I don’t know what it is about today, but I feel stronger. More powerful. And ready to take on the world. Or at least, some of the things that I struggle with in life.
Maybe it’s the fact that I’ve had a run of bad days, and then finally today I started to get things done. And I want to keep doing that. Or maybe this is just a spot of complete luck that I feel like this. I’m not sure, but I do know that I want to kick my issues with anxiety to the curb.
I don’t want to feel like I’m being held back by my fear of failure or embarassment any longer. I’m sick of it defining me, controlling me, imprisoning me. There have been so many situations where I’ve felt it insidiously seeping in, and preventing me from doing things I’d love to do. Like maintain a conversation beyond whatever the initial input from the other person. Or even attend that class I’ve had trouble with ever since the tutor said he expected more input from me each week.
Until last year, I didn’t even know that the terror I was feeling was even classed as an abnormality. I thought everyone felt nervous to this extent over simple things, and that they were just better at handling or hiding it. But then I was told that no, I was actually suffering a mental disorder and that it could be overcome. Ever since receiving that news, I have noticed the constant presence of fear in my life. Noticed it, but not been able to overcome it.
Every time I’ve tried to fix the things that have gone wrong in my life, other aspects have been the focus. Well, now I’m making anxiety the focus, and the reign of tyranny has to end.
I’m going to seek proper help, but until I get around to that, I’m going to stick to past materials I have about it and the assistance of the internet. So far, I’ve found the tips on two websites to sound reasonable and achievable, so I’ll start with those (as well as practising mindfulness and meditation, two things which I’ve done to help before but haven’t kept up). I will probably also get back into reading The Happiness Trap by Russ Harris, which I go halfway through before taking an extended break.
I am going to try to:
- Challenge negative thoughts where it is reasonable, and try to focus on what I want to happen, instead of what I don’t want to happen (for example, instead of worrying about how I really don’t want to my mind to go blank, I’m going to think about how I would like to know about a person’s job)
- Where this isn’t possible, just let the thoughts come and go, without buying into what they are saying. This can easily be done by placing them on leaves in a stream or on clouds, and watching them float by, thus putting a distance between what they’re saying and what I’m actually focusing on
- Recognise and label unhelpful thinking patterns, so that I can see when I’m heading into trouble. No more catastophising, attempts at fortune telling or mind reading.
- Keep in mind that people’s actions are more related to them and the mess in their heads, than in what I’m doing or not doing
- Grounding myself when I’m getting overwhelmed
- Look around me, instead of focusing internally during anxiety-provoking situations. I will actually pay attention to small details, instead of just staring off into space.
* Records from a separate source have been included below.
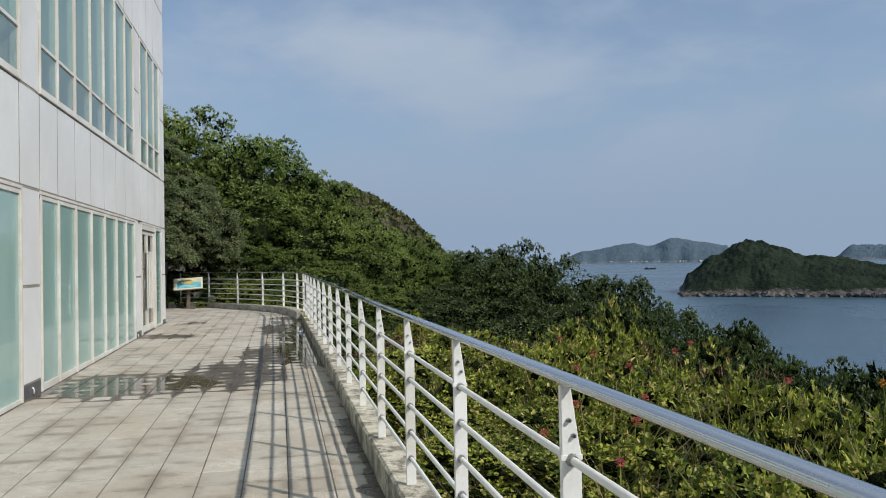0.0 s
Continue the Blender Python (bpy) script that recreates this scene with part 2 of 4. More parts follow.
M["post"] = surface("white_rail_paint", (0.70, 0.70, 0.68), (0.80, 0.80, 0.78), 0.38, scale=3, fine=90, bump=0.05, depth=0.002, stain=(0.52, 0.47, 0.38), stain_amount=0.4)
M["bar"] = surface("white_bar_paint", (0.70, 0.69, 0.66), (0.80, 0.79, 0.76), 0.4, scale=3, fine=90, bump=0.05, depth=0.002)
M["steel"] = surface("polished_steel", (0.58, 0.59, 0.61), (0.63, 0.64, 0.66), 0.20, metal=1.0, scale=1.5, fine=3, bump=0.0, depth=0.002)
M["bolt"] = surface("dull_steel", (0.25, 0.25, 0.26), (0.4, 0.4, 0.41), 0.35, metal=1.0)
M["kerb"] = surface("weathered_concrete", (0.44, 0.40, 0.31), (0.64, 0.60, 0.49), 0.85, scale=9, fine=60, bump=0.7, depth=0.014, stain=(0.12, 0.105, 0.08), stain_amount=0.9)
# Stained concrete, its base darkened to paint shade on the straight run's inner face.
M["kerb_shaded_face"] = surface("shaded_stained_concrete", (0.24, 0.215, 0.172), (0.50, 0.46, 0.38), 0.65, scale=5, fine=30, bump=0.6, depth=0.014, stain=(0.06, 0.055, 0.045), stain_amount=0.85)
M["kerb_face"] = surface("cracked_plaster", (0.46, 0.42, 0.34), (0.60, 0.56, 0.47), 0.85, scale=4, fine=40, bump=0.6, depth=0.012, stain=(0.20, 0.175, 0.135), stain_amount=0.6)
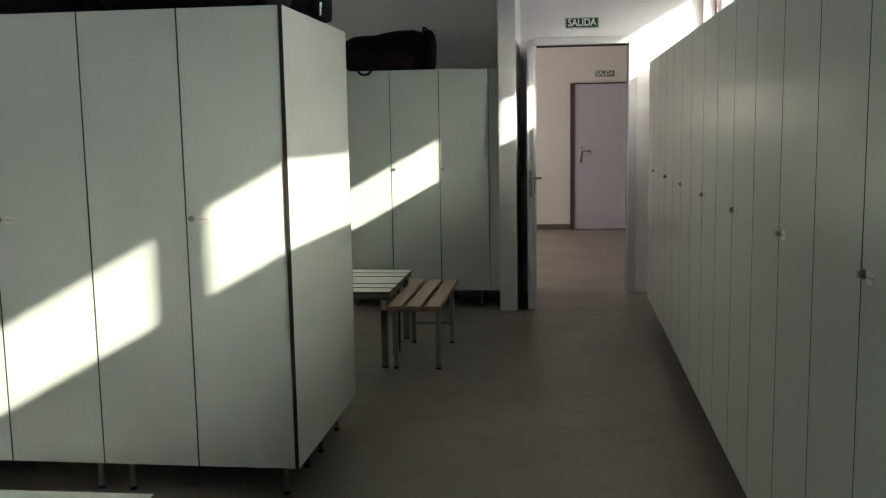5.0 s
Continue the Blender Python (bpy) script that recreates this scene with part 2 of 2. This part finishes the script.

- Fake it til I make it. It actually helps, when you put enough effort in.
- Face my fears. Slowly, I will put myself in social situations and work my way up to those things I find truly terrifying (being the centre of attention by making speeches, holding social events).
- Try to do what I want, instead of what I think others want. I’d love for it to all be as simple as saying that I don’t care what others think, but that seems an impossible goal since identity is, in a way, an outward concept, and dependent on how others see you. While you see yourself one way, the opinion of the masses is likely to drown that out, and your identity becomes formed by the general consensus.
There are probably more techniques I can try, but for now, these should help.
Starting today, I am composed of fight, not fear.